Plein air painting is a vital aspect to her work. There must be an understanding of the environment, including the feel of the light, the smells and noises, in order to paint the truth, with the goal of giving the viewer their own experience. When working in her studio, Shelly uses her plein air paintings, notes, and maybe a photograph taken at the site to create larger canvases. Wierzba is currently a member of the Plein Air Painters of Oregon and subscribing member o the American Impressionist Society.

   
 

 

   

Stephanie Stanley

Stephanie’s interest in weaving began in the 80’s when she spotted a neighbors loom. After acquiring the necessary tools and moving to Bend, she was able to begin selling her art in the late 90’s. Her home is her studio with six looms, weaving equipment, dyes, sewing machines, fabric, yarn, thread and beads filling every available shelf, cupboard and drawer. The incredible workmanship that goes into every item is clearly visible from the selection of colors that blend to the fibers that are soothing to the touch. Each beautiful work of art is a joy to wear and use. 

   

Sue Gomen Honnell

For Sue, painting is a passion and an expression of love. She devotes much of her time to painting traditional watercolors and her subject matter includes much of the local Central Oregon scenery.

Light and color are dominating elements in Sue's paintings. She can capture the way sunlight impacts a subject and translate the effects majically with watercolors. She begins with a loose, luminous background and layers in the more detailed treatment of the primary subject.

   

Sue Lyon-Manley

Sue is a long time Bend resident and art has always played a part in her life. In recent years she has been able to explore further her creative outlets and has focused on watercolor, pastels, pen & ink and other drawing mediums. Plein air painting has become a real passion and with Central Oregon as her inspiration, Sue has grown her artwork in a variety of ways. Most recently she has focused on pastels and has a delightful sense of color and light. 

   



Sunstone Pottery/E. Murphey

A full time potter since 1976, Eleanor owned her own pottery studio & Gallery in Southern California prior to moving to Bend in 2003. She is inspired by the work of the late 19th & early 20th century artisans and crafts people which is evidenced in her work which she describes as Contemporary Craftsman.

Each piece is painstakingly "painted" with wax prior to laying in the colors and once fired, the wax burns away leaving a textured surface alive with shape and color.

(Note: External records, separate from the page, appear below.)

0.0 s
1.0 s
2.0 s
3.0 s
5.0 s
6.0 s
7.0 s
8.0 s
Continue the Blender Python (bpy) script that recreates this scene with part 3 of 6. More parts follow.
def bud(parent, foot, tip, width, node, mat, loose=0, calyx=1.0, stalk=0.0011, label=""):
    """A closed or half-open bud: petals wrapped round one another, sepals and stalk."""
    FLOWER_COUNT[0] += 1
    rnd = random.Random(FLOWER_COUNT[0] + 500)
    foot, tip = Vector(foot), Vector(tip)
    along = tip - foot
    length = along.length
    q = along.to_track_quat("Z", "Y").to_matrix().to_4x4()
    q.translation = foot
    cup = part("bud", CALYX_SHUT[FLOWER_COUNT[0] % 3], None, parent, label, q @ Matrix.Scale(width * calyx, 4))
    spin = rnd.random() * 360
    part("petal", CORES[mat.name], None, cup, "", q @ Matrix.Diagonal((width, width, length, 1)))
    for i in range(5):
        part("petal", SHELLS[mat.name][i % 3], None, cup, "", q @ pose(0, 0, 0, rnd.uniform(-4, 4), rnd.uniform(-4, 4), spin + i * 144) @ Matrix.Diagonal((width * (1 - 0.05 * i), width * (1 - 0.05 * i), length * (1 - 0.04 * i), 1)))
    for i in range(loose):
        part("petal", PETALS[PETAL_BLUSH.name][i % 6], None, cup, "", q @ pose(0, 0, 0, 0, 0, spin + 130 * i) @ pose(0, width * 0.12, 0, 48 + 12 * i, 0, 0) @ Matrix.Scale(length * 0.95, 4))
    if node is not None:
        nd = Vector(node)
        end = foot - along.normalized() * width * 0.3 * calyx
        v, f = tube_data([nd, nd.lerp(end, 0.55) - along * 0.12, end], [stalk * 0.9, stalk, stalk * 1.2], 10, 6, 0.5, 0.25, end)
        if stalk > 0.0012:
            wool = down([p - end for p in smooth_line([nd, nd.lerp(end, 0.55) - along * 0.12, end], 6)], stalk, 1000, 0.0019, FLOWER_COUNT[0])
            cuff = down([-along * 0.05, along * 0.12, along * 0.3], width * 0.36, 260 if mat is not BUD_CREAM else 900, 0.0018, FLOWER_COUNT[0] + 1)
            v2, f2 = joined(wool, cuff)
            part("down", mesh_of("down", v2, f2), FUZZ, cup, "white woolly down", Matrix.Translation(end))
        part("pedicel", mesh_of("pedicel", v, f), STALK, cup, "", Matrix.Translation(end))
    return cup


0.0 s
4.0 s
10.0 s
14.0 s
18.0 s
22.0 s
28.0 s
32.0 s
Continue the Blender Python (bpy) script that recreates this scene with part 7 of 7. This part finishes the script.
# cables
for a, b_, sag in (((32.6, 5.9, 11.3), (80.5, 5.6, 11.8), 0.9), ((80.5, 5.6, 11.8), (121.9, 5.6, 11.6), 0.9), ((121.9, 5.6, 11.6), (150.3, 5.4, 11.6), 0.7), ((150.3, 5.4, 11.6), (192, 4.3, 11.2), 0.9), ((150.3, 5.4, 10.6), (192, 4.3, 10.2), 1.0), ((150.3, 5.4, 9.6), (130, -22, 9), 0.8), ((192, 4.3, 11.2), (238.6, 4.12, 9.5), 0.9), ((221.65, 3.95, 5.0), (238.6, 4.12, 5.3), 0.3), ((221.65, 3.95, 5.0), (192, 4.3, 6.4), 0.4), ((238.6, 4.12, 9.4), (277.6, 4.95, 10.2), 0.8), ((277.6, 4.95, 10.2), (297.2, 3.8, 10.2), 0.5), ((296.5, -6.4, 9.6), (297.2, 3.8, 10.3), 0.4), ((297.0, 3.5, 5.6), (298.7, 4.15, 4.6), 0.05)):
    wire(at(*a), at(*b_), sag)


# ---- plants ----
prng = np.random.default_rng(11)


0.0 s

Eleanor has been featured on Oregon Art Beat and is an active participant in the local art community.

   

 

 

   

The Way We Art

Tricia Biesmann and Lucinda Summerfield love working with color, fiber and texture. It is reflected in every individual piece they create by blending fibers and wool and re-purposing items made of natural fibers. Working together, their creativity has a special magic about it which is transferred into each wearable art piece, it just feels good when you put it on!

   

Will Nash

Will Nash received his education at the University of Oregon, Portland State University and at the Pacific Northwest College of Art. He began his artistic explorations as a poet and writer, then as a painter in oils and acrylics, then, as a sculptor in clay and stone, and finally, found a great passion as a woodworker and carver.

 

His works weigh heavily on local hardwoods, specifically: maple, myrtlewood and claro walnut, which he prefers to be air-dried, sometimes for a decade, to ensure the stability of his creations.